Hörmann: Man braucht auch Credibility in der Branche, um die erste Hürde zu überwinden. Der Kontakt geht über den Agenten. Der zweite Schritt ist, ob er glaubt, dass du glaubwürdig bist. Da haben wir schon einen Vorteil, weil wir viel Glaubwürdigkeit aufgebaut haben.

STANDARD: Sind Sie beruflich viel unterwegs?

Hörmann: Ja, früher war ich nur 100 Tage pro Jahr in Wien. Ich möchte bei allen Events dabei sein und gehe als einer der Letzten aus der Halle. Der Rest geht für Termine drauf.

STANDARD: Jetzt reisen Sie weniger?

Hörmann: Ja. Mir hat Corona das Leben gerettet, weil von einem Tag auf den anderen Schluss war. Ich kam aus London zurück, und es war Lockdown. Erst da habe ich gemerkt, dass ich vorher am Anschlag war.

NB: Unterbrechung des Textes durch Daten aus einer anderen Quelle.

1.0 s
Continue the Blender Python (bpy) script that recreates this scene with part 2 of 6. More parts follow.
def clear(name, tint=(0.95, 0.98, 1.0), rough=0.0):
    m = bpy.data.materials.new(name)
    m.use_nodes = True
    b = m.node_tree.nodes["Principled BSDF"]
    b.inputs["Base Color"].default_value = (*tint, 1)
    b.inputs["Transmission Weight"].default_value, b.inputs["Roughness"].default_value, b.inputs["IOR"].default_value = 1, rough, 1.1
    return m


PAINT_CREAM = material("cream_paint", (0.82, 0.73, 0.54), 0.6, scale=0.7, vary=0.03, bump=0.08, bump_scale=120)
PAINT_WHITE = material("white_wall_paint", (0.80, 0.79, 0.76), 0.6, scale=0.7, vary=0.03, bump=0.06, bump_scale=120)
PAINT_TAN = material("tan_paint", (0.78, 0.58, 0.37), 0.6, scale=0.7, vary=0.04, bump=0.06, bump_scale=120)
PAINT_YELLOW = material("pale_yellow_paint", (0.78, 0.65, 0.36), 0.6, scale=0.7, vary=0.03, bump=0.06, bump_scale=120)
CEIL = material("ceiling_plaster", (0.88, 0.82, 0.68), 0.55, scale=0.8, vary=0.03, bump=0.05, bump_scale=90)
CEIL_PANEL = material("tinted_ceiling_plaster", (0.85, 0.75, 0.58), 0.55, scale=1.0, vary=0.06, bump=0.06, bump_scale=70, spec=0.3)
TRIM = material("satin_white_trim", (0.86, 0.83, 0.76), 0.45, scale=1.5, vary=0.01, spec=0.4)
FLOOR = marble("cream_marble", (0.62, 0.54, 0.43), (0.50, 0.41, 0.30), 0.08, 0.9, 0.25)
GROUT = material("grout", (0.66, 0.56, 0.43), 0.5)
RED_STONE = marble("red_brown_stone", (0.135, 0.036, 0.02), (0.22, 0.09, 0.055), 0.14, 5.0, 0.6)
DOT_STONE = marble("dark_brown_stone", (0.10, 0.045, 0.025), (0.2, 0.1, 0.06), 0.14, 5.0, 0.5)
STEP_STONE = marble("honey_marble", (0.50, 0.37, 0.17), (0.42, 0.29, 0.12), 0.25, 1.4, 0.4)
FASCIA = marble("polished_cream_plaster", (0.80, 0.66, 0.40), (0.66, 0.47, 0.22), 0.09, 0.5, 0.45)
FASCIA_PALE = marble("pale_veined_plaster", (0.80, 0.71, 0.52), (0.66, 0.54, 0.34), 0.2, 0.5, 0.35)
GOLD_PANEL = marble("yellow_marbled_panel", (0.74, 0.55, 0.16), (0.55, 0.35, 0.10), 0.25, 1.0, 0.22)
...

STANDARD: Haben Sie Kontakt zu den Künstlern, der über das Berufliche hinausgeht?

Hörmann: Es gibt eine Handvoll wie Tom Jones oder Pink, mit denen ist man ein Stück des Weges gegangen. Da freut man sich, wenn man sie wiedersieht, auch abseits der Musikgeschichte. Sonst ist der Betrieb schon sehr corporate geworden.

STANDARD: Keine Afterpartys?

Name: Afterpartys sind längst Geschichte, weil die Künstler nur noch ins Fitnesscenter gehen und vegetarisch essen. Wenn die früher etwas Grünes bestellt haben, ist es nicht ums Essen gegangen. Das hat sich komplett aufgehört, das sind jetzt alle Gesundheitsfreaks der ersten Güte.

Hörmanns besondere Leidenschaft gehört der Burg Clam, wo er seit den 1990ern Konzerte veranstaltet.
Foto: Wolfgang Stecher

STANDARD: Sie haben die Konzerte auf der Burg Clam in Oberösterreich bekannt gemacht. Wie kam es dazu?

Hörmann: Die haben das zuerst selber gemacht, aber nicht professionell genug, da sie zu wenig Zeit hatten. In den Jahren 2000 bis 2005 war der Markt extrem volatil. Gagen gingen ins Unendliche, die Ticketpreise nicht. Da hat es einige Veranstalter erwischt. Auch die Clam ging in Konkurs, und das wollten wir nicht brach liegen lassen und haben es wieder hochgefahren.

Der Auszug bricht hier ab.